◆ **PROBLEM REQUIREMENTS**
Give back exactly the lines running from the line that holds "for key, value" through the line that holds "made[o].matrix_parent_inverse = o.matrix_parent_inverse", ends included, and no other lines.

◆ **DATASET EXCERPTS**
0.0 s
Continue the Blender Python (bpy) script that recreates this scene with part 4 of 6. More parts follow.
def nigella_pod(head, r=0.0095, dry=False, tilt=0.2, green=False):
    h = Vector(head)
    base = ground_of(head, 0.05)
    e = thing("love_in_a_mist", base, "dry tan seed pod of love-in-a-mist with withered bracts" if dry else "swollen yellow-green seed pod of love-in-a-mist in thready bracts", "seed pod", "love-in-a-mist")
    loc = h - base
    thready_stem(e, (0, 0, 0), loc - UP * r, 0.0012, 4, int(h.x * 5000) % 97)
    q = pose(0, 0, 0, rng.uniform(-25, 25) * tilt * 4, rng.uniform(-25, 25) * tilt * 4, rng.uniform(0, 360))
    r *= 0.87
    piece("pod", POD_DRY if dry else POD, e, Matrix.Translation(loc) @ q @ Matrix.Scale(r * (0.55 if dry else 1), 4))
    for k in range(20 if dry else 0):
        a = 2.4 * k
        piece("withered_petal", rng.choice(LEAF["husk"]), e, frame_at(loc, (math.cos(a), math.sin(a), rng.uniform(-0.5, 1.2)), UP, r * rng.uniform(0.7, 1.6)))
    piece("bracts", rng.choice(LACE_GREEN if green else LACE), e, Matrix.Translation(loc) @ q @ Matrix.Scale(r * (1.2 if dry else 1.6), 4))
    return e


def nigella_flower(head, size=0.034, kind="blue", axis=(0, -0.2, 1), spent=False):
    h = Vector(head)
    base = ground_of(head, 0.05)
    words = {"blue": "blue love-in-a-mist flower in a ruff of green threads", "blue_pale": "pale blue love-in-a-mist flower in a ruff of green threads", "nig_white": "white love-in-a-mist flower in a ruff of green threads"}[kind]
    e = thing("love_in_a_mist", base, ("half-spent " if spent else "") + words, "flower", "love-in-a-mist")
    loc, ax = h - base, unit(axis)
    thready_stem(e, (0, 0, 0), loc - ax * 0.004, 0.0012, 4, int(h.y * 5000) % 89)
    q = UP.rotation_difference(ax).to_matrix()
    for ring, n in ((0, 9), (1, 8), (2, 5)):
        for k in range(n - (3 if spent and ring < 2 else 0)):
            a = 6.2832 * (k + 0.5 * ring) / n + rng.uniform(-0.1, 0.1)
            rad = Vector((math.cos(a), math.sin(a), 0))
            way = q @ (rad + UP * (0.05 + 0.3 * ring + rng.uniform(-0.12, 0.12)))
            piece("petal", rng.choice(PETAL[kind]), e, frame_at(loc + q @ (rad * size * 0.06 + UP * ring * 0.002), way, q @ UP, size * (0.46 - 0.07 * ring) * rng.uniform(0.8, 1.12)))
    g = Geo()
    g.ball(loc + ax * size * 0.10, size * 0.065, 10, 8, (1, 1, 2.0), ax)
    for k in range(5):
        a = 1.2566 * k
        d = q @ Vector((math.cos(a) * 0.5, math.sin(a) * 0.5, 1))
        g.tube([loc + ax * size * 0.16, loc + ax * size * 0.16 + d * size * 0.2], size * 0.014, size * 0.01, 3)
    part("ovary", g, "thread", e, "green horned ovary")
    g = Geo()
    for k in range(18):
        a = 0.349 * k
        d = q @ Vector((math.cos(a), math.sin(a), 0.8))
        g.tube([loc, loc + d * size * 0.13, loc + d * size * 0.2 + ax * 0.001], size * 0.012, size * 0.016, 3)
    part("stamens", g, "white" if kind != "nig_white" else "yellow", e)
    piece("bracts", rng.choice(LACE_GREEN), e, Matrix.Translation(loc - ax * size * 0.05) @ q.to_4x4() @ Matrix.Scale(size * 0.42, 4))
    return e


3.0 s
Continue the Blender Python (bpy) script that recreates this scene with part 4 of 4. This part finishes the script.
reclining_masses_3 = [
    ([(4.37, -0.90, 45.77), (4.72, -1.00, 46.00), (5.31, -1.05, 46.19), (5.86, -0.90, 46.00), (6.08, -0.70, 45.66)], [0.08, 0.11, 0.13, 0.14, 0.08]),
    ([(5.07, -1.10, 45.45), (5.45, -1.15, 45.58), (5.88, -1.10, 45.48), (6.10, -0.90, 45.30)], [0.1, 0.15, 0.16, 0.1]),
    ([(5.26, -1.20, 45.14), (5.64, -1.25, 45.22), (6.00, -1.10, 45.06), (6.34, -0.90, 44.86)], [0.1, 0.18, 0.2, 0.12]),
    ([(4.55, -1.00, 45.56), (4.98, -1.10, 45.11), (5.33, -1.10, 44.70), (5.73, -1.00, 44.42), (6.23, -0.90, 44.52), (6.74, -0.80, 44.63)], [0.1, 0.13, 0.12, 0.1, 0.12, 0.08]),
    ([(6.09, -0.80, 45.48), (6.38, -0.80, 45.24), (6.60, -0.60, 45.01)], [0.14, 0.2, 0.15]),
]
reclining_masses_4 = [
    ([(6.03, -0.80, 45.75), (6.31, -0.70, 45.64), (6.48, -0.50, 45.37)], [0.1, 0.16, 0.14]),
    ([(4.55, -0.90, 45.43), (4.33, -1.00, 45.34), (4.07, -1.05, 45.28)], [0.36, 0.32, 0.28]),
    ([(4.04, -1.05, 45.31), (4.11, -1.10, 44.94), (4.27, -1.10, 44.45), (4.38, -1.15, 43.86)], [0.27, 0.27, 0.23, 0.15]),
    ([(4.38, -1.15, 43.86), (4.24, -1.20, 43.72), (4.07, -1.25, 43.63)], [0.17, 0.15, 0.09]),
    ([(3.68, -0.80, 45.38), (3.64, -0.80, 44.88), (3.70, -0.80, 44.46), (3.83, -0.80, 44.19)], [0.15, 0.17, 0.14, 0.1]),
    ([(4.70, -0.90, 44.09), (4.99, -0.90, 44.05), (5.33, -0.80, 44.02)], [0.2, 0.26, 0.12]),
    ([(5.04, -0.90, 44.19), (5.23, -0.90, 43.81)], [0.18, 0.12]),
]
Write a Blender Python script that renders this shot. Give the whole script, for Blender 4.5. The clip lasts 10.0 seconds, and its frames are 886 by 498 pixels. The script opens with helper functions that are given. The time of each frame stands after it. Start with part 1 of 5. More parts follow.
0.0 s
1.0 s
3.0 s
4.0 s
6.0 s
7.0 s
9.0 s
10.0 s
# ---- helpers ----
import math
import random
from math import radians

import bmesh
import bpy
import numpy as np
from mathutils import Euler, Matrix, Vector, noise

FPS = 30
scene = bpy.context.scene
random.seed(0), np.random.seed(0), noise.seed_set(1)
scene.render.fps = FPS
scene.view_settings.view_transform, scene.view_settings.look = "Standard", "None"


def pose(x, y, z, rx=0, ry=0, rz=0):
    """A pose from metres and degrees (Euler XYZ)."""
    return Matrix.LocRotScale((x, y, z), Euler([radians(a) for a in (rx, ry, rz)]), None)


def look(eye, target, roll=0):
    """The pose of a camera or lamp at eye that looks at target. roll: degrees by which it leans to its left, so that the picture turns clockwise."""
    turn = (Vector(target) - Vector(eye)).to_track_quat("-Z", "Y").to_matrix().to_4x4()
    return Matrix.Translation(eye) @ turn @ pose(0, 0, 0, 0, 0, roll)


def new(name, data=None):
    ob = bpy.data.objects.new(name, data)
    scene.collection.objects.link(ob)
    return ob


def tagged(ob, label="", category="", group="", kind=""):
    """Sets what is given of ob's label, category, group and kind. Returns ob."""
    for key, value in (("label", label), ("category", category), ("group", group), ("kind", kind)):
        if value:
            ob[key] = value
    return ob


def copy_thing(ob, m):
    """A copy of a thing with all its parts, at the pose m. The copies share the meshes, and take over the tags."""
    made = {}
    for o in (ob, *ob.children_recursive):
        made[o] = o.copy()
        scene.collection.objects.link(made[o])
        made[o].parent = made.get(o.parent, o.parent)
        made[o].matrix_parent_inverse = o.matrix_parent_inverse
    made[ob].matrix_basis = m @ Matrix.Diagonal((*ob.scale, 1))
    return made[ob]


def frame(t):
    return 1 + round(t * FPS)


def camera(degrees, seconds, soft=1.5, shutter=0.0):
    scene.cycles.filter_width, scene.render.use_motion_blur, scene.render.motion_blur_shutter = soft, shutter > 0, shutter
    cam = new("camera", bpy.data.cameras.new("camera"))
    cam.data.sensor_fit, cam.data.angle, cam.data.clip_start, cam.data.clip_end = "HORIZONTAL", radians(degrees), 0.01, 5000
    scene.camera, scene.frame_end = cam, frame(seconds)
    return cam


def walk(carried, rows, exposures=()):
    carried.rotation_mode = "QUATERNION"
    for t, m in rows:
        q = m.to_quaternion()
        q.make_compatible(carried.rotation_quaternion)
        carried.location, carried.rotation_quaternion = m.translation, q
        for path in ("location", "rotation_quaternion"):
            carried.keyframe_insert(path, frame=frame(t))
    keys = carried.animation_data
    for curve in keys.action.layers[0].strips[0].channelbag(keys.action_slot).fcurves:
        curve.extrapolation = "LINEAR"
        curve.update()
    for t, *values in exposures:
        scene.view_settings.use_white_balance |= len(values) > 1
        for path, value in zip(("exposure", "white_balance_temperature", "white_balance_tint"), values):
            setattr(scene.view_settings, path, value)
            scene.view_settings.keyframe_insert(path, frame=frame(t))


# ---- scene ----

◆ **COMPLETED EXERCISE**
    for key, value in (("label", label), ("category", category), ("group", group), ("kind", kind)):
        if value:
            ob[key] = value
    return ob


def copy_thing(ob, m):
    """A copy of a thing with all its parts, at the pose m. The copies share the meshes, and take over the tags."""
    made = {}
    for o in (ob, *ob.children_recursive):
        made[o] = o.copy()
        scene.collection.objects.link(made[o])
        made[o].parent = made.get(o.parent, o.parent)
        made[o].matrix_parent_inverse = o.matrix_parent_inverse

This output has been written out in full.